**RAW DATA:**
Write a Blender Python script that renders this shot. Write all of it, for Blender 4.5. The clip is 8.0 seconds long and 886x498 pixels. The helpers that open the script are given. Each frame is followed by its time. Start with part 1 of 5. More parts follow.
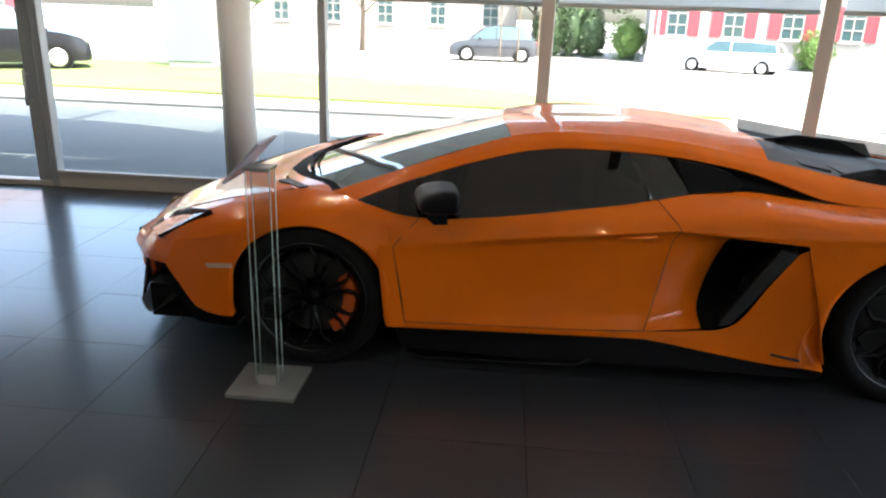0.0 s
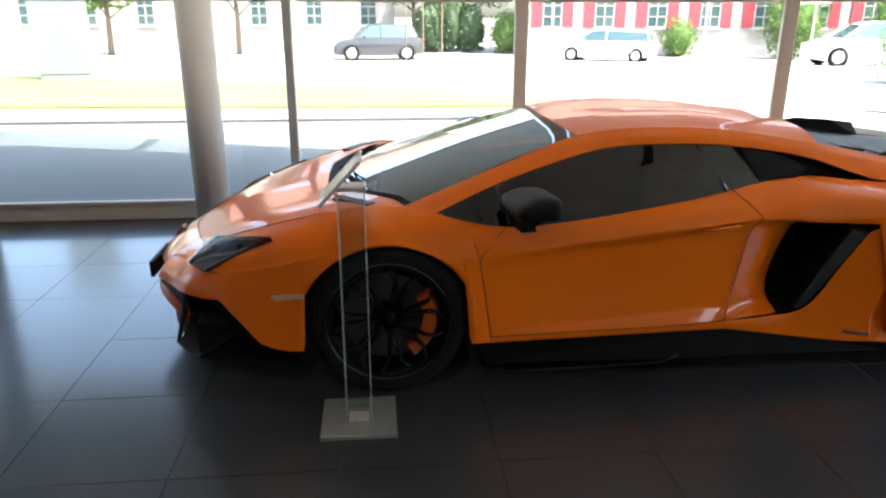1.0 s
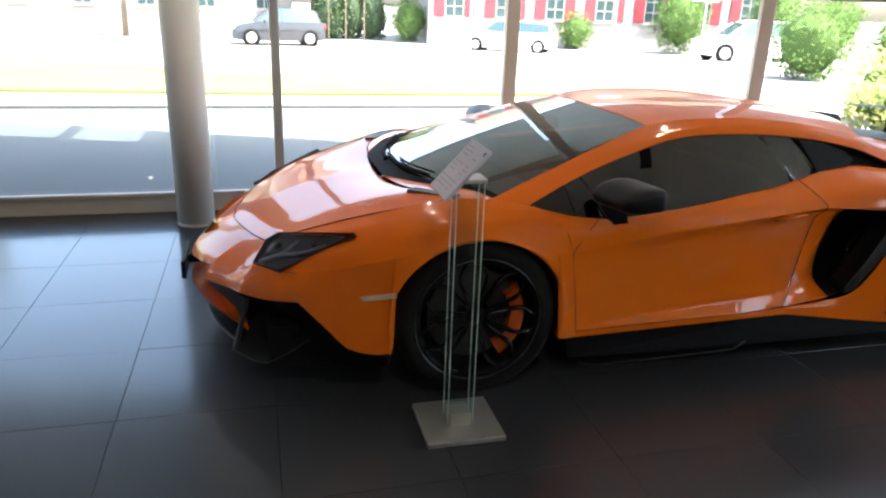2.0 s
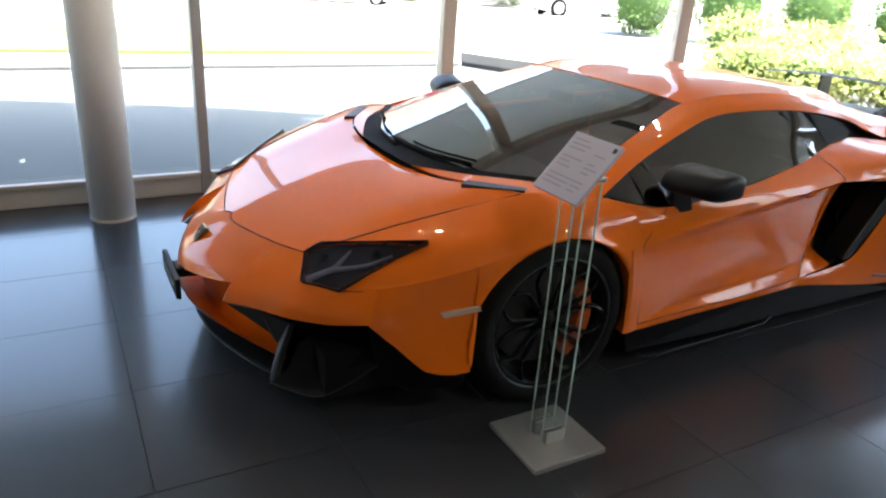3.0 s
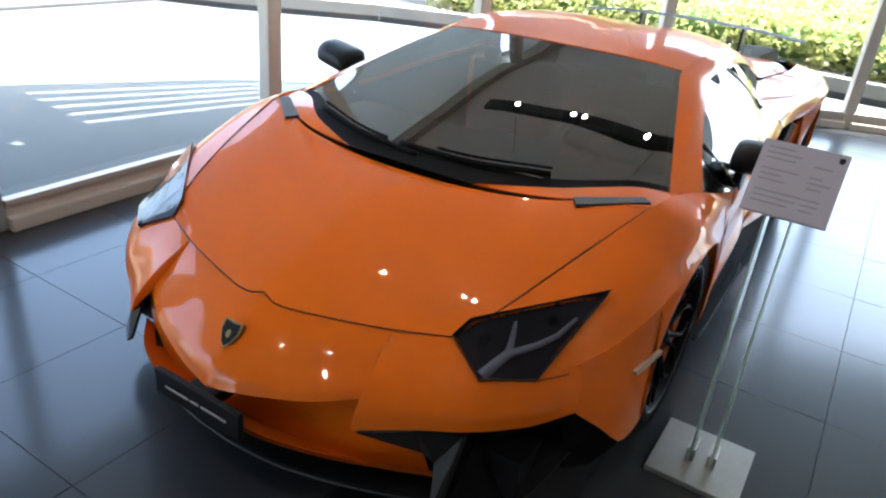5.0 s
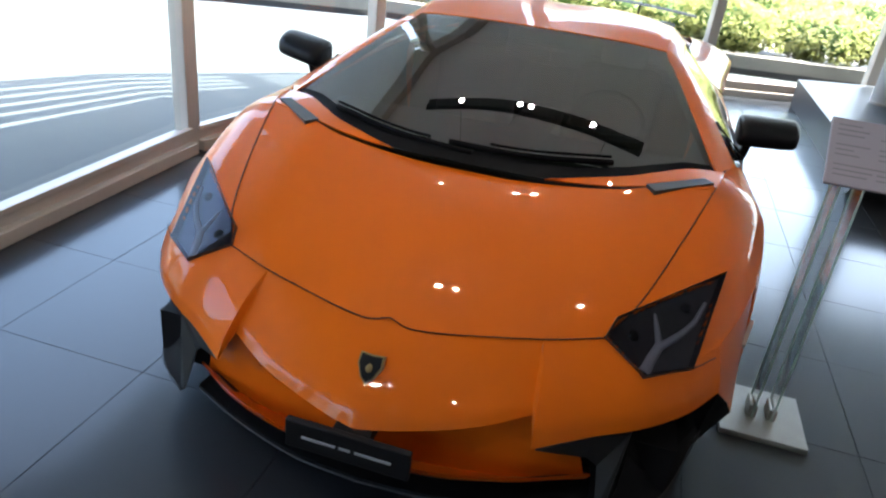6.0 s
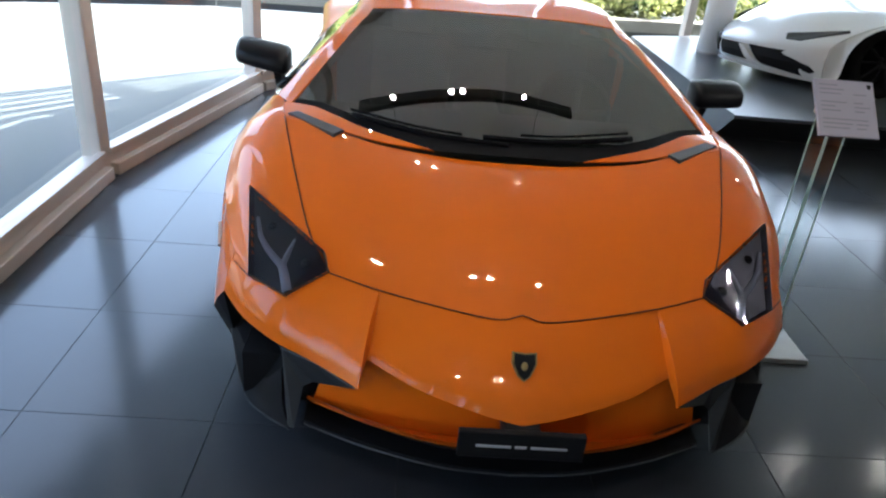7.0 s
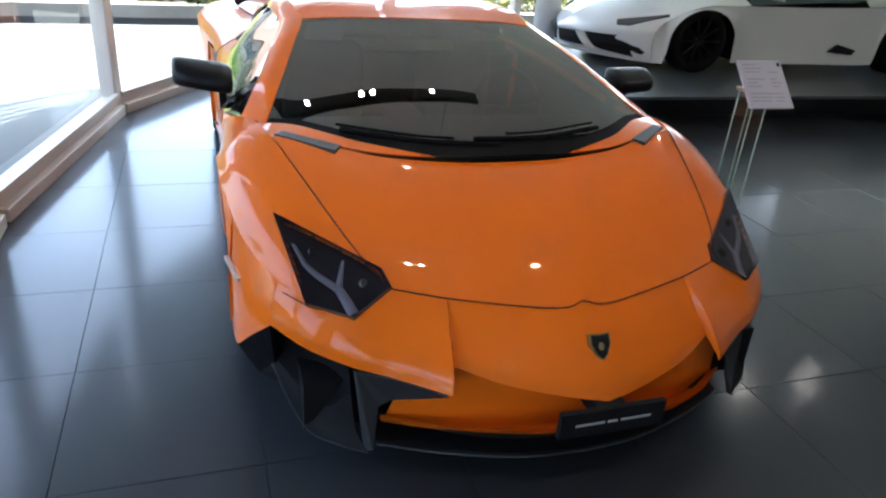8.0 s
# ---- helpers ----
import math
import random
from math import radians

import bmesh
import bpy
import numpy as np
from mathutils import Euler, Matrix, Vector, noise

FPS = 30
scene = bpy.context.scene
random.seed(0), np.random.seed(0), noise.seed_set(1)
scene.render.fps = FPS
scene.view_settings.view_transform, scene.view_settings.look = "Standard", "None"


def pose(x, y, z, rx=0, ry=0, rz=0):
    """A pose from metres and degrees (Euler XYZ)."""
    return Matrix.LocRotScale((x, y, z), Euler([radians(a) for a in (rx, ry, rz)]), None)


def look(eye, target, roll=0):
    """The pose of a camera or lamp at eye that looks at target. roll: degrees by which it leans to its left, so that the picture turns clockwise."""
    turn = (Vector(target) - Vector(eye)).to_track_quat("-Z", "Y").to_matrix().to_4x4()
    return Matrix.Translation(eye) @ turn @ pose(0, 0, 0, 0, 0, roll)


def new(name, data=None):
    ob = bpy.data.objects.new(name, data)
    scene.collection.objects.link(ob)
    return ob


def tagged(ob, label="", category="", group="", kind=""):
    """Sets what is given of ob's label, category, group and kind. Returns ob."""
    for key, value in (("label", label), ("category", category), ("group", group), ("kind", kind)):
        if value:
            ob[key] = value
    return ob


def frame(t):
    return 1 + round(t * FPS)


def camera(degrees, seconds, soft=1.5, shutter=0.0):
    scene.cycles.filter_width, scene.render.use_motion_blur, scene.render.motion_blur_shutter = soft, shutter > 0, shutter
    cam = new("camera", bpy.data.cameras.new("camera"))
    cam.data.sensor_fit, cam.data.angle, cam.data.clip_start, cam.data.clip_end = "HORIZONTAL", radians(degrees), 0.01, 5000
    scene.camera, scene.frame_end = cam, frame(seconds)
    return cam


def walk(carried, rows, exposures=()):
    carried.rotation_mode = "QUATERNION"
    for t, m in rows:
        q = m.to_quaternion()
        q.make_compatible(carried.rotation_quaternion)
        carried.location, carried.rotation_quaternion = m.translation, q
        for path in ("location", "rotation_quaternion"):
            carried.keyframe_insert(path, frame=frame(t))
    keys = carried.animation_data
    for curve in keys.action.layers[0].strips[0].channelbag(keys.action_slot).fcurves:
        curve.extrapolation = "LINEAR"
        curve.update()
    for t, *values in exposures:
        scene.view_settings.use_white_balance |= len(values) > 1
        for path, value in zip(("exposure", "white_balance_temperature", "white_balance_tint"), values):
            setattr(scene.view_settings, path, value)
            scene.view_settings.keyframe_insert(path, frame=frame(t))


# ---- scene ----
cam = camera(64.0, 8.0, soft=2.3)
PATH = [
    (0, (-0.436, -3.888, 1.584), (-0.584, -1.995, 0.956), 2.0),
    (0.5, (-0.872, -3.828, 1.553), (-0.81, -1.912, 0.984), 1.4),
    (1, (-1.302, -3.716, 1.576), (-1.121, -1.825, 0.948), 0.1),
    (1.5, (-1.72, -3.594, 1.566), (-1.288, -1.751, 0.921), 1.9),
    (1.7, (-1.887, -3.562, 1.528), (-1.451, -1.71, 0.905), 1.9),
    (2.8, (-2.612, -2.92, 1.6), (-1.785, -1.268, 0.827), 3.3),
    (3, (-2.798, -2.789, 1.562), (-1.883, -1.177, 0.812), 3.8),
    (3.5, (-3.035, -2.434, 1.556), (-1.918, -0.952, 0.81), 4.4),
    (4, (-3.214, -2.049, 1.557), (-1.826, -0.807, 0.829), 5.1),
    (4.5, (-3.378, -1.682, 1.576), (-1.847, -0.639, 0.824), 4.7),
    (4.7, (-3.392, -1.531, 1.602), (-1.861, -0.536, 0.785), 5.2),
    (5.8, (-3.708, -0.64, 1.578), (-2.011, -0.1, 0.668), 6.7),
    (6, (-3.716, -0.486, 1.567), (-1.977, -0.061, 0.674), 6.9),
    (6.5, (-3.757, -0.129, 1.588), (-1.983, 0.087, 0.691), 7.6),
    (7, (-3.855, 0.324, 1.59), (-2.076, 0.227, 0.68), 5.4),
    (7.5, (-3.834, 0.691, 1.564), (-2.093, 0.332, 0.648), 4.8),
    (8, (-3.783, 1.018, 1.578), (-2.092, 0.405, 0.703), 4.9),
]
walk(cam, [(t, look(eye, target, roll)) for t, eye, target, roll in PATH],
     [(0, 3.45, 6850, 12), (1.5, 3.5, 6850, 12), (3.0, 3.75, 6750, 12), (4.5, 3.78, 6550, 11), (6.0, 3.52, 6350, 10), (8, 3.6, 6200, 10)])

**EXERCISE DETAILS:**
Set down the material above as is, without any pictures.

**FINISHED TASK:**
Write a Blender Python script that renders this shot. Write all of it, for Blender 4.5. The clip is 8.0 seconds long and 886x498 pixels. The helpers that open the script are given. Each frame is followed by its time. Start with part 1 of 5. More parts follow.
0.0 s
1.0 s
2.0 s
3.0 s
5.0 s
6.0 s
7.0 s
8.0 s
# ---- helpers ----
import math
import random
from math import radians

import bmesh
import bpy
import numpy as np
from mathutils import Euler, Matrix, Vector, noise

FPS = 30
scene = bpy.context.scene
random.seed(0), np.random.seed(0), noise.seed_set(1)
scene.render.fps = FPS
scene.view_settings.view_transform, scene.view_settings.look = "Standard", "None"


def pose(x, y, z, rx=0, ry=0, rz=0):
    """A pose from metres and degrees (Euler XYZ)."""
    return Matrix.LocRotScale((x, y, z), Euler([radians(a) for a in (rx, ry, rz)]), None)


def look(eye, target, roll=0):
    """The pose of a camera or lamp at eye that looks at target. roll: degrees by which it leans to its left, so that the picture turns clockwise."""
    turn = (Vector(target) - Vector(eye)).to_track_quat("-Z", "Y").to_matrix().to_4x4()
    return Matrix.Translation(eye) @ turn @ pose(0, 0, 0, 0, 0, roll)


def new(name, data=None):
    ob = bpy.data.objects.new(name, data)
    scene.collection.objects.link(ob)
    return ob


def tagged(ob, label="", category="", group="", kind=""):
    """Sets what is given of ob's label, category, group and kind. Returns ob."""
    for key, value in (("label", label), ("category", category), ("group", group), ("kind", kind)):
        if value:
            ob[key] = value
    return ob


def frame(t):
    return 1 + round(t * FPS)


def camera(degrees, seconds, soft=1.5, shutter=0.0):
    scene.cycles.filter_width, scene.render.use_motion_blur, scene.render.motion_blur_shutter = soft, shutter > 0, shutter
    cam = new("camera", bpy.data.cameras.new("camera"))
    cam.data.sensor_fit, cam.data.angle, cam.data.clip_start, cam.data.clip_end = "HORIZONTAL", radians(degrees), 0.01, 5000
    scene.camera, scene.frame_end = cam, frame(seconds)
    return cam


def walk(carried, rows, exposures=()):
    carried.rotation_mode = "QUATERNION"
    for t, m in rows:
        q = m.to_quaternion()
        q.make_compatible(carried.rotation_quaternion)
        carried.location, carried.rotation_quaternion = m.translation, q
        for path in ("location", "rotation_quaternion"):
            carried.keyframe_insert(path, frame=frame(t))
    keys = carried.animation_data
    for curve in keys.action.layers[0].strips[0].channelbag(keys.action_slot).fcurves:
        curve.extrapolation = "LINEAR"
        curve.update()
    for t, *values in exposures:
        scene.view_settings.use_white_balance |= len(values) > 1
        for path, value in zip(("exposure", "white_balance_temperature", "white_balance_tint"), values):
            setattr(scene.view_settings, path, value)
            scene.view_settings.keyframe_insert(path, frame=frame(t))


# ---- scene ----
cam = camera(64.0, 8.0, soft=2.3)
PATH = [
    (0, (-0.436, -3.888, 1.584), (-0.584, -1.995, 0.956), 2.0),
    (0.5, (-0.872, -3.828, 1.553), (-0.81, -1.912, 0.984), 1.4),
    (1, (-1.302, -3.716, 1.576), (-1.121, -1.825, 0.948), 0.1),
    (1.5, (-1.72, -3.594, 1.566), (-1.288, -1.751, 0.921), 1.9),
    (1.7, (-1.887, -3.562, 1.528), (-1.451, -1.71, 0.905), 1.9),
    (2.8, (-2.612, -2.92, 1.6), (-1.785, -1.268, 0.827), 3.3),
    (3, (-2.798, -2.789, 1.562), (-1.883, -1.177, 0.812), 3.8),
    (3.5, (-3.035, -2.434, 1.556), (-1.918, -0.952, 0.81), 4.4),
    (4, (-3.214, -2.049, 1.557), (-1.826, -0.807, 0.829), 5.1),
    (4.5, (-3.378, -1.682, 1.576), (-1.847, -0.639, 0.824), 4.7),
    (4.7, (-3.392, -1.531, 1.602), (-1.861, -0.536, 0.785), 5.2),
    (5.8, (-3.708, -0.64, 1.578), (-2.011, -0.1, 0.668), 6.7),
    (6, (-3.716, -0.486, 1.567), (-1.977, -0.061, 0.674), 6.9),
    (6.5, (-3.757, -0.129, 1.588), (-1.983, 0.087, 0.691), 7.6),
    (7, (-3.855, 0.324, 1.59), (-2.076, 0.227, 0.68), 5.4),
    (7.5, (-3.834, 0.691, 1.564), (-2.093, 0.332, 0.648), 4.8),
    (8, (-3.783, 1.018, 1.578), (-2.092, 0.405, 0.703), 4.9),
]
walk(cam, [(t, look(eye, target, roll)) for t, eye, target, roll in PATH],
     [(0, 3.45, 6850, 12), (1.5, 3.5, 6850, 12), (3.0, 3.75, 6750, 12), (4.5, 3.78, 6550, 11), (6.0, 3.52, 6350, 10), (8, 3.6, 6200, 10)])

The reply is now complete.